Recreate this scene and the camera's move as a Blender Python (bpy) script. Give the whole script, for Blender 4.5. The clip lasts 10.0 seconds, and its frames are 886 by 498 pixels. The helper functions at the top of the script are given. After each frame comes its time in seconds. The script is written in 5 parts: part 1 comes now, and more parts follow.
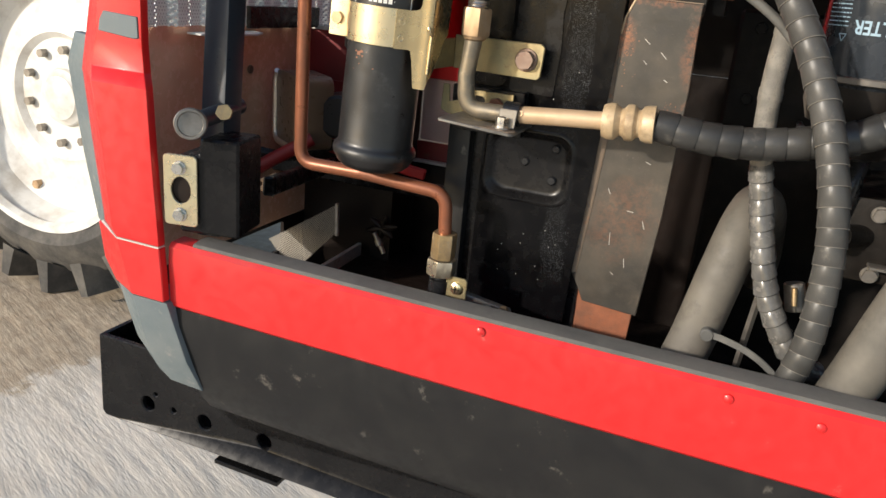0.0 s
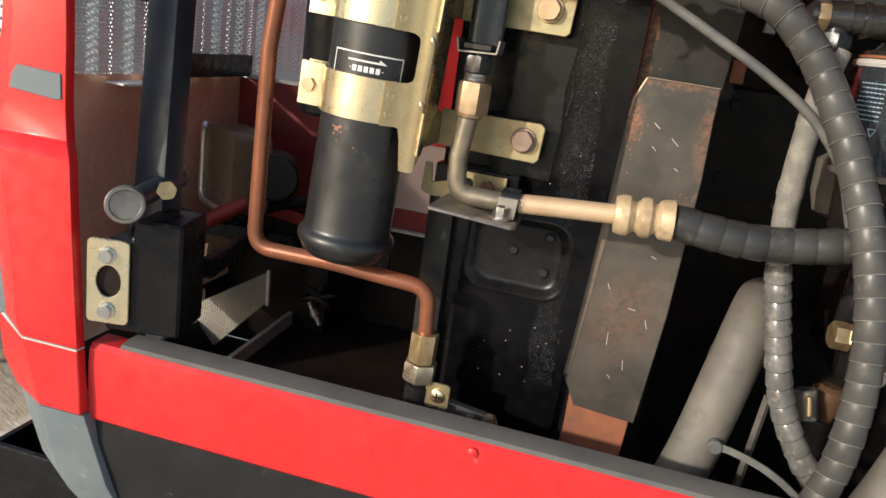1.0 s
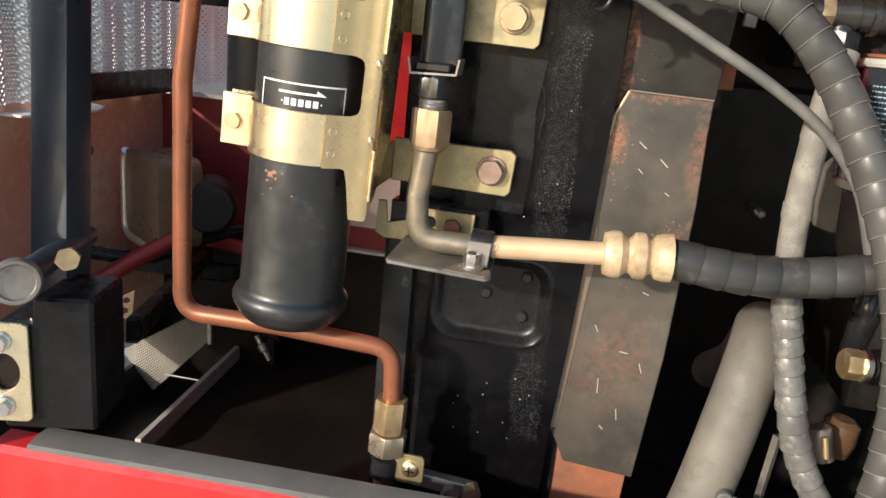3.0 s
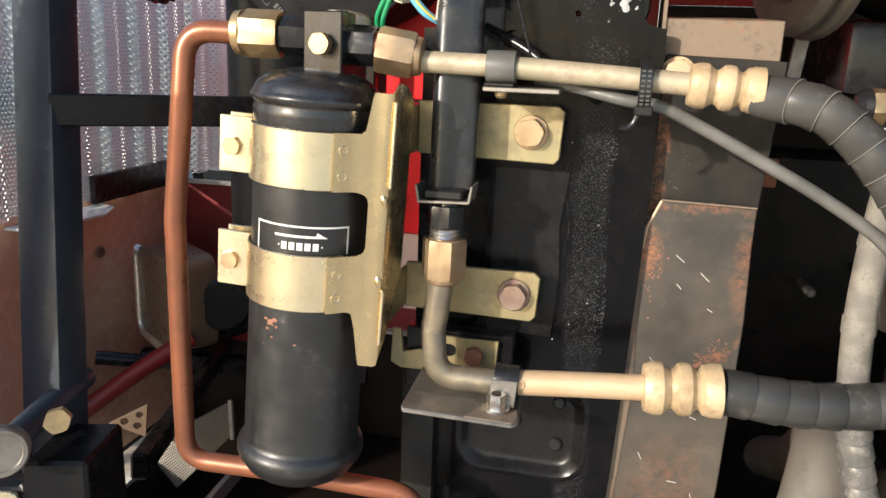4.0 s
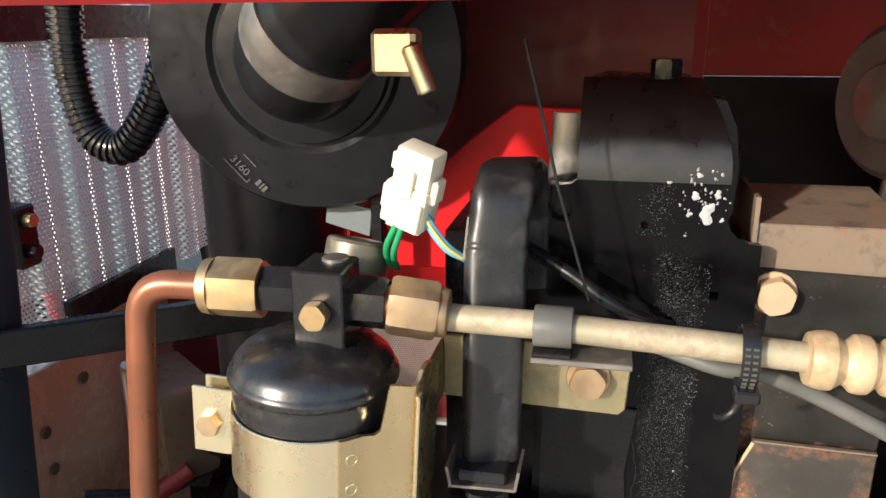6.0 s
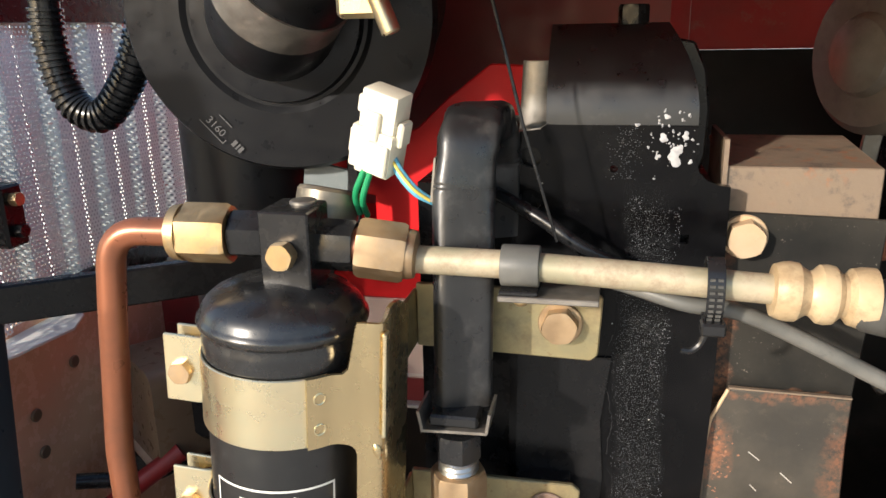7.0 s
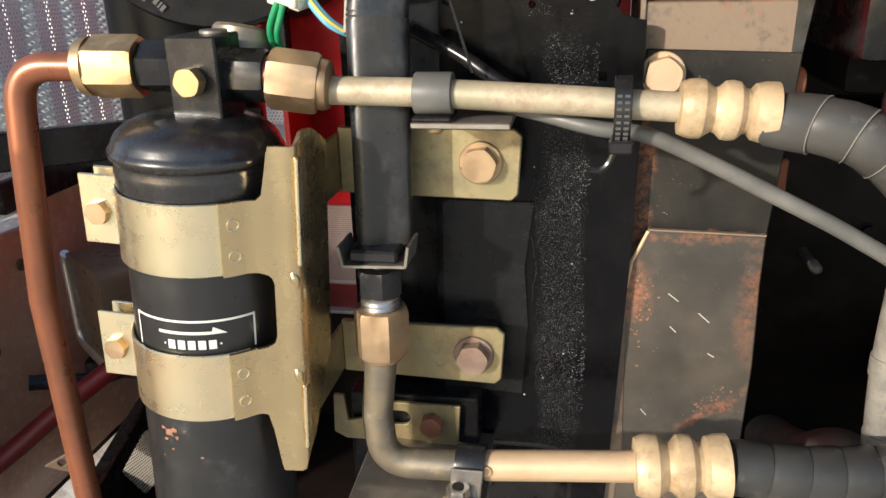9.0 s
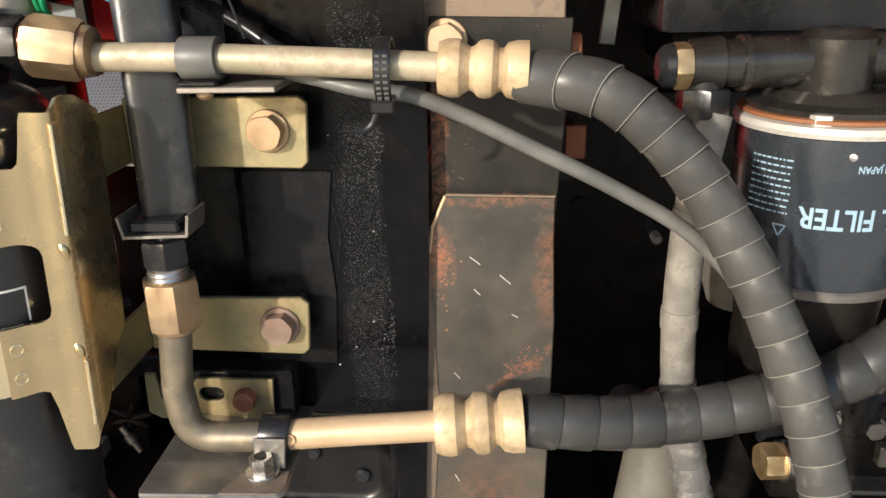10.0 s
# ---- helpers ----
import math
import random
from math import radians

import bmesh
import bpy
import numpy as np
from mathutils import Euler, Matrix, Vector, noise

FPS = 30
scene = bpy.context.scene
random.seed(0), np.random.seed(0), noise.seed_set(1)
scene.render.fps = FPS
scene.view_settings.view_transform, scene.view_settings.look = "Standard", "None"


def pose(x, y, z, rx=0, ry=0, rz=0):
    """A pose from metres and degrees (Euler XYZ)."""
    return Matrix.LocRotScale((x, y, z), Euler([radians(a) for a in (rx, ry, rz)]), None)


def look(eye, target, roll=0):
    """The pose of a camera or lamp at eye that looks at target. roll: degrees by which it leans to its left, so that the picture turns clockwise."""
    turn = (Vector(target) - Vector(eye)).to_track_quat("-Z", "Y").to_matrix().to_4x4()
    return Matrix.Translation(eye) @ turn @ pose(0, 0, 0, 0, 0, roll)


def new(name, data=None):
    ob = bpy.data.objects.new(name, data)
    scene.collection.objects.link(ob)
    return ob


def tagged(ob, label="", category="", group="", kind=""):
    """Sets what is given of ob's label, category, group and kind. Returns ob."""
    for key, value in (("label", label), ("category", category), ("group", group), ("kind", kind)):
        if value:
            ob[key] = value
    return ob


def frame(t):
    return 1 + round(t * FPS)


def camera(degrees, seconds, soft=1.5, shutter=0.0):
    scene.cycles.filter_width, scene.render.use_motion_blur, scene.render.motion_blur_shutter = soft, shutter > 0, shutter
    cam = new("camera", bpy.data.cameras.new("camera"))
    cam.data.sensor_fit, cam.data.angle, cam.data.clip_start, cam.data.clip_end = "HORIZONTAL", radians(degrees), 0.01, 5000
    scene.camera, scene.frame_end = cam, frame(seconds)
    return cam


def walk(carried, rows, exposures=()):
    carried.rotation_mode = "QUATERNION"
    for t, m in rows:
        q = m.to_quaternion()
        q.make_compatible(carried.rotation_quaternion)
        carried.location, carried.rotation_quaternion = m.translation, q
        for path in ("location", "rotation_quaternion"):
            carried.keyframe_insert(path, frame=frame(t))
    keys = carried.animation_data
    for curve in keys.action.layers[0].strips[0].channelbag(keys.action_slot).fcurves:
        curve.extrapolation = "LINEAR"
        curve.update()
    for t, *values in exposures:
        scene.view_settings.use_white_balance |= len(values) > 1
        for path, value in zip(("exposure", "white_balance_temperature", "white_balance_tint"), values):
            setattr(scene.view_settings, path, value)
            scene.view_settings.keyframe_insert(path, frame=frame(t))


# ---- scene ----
####
Nothing but the lines from the one with "scene.camera, scene.frame_end = cam, frame(seconds)" through the last line should be repeated, each exactly as it stands.

    scene.camera, scene.frame_end = cam, frame(seconds)
    return cam


def walk(carried, rows, exposures=()):
    carried.rotation_mode = "QUATERNION"
    for t, m in rows:
        q = m.to_quaternion()
        q.make_compatible(carried.rotation_quaternion)
        carried.location, carried.rotation_quaternion = m.translation, q
        for path in ("location", "rotation_quaternion"):
            carried.keyframe_insert(path, frame=frame(t))
    keys = carried.animation_data
    for curve in keys.action.layers[0].strips[0].channelbag(keys.action_slot).fcurves:
        curve.extrapolation = "LINEAR"
        curve.update()
    for t, *values in exposures:
        scene.view_settings.use_white_balance |= len(values) > 1
        for path, value in zip(("exposure", "white_balance_temperature", "white_balance_tint"), values):
            setattr(scene.view_settings, path, value)
            scene.view_settings.keyframe_insert(path, frame=frame(t))


# ---- scene ----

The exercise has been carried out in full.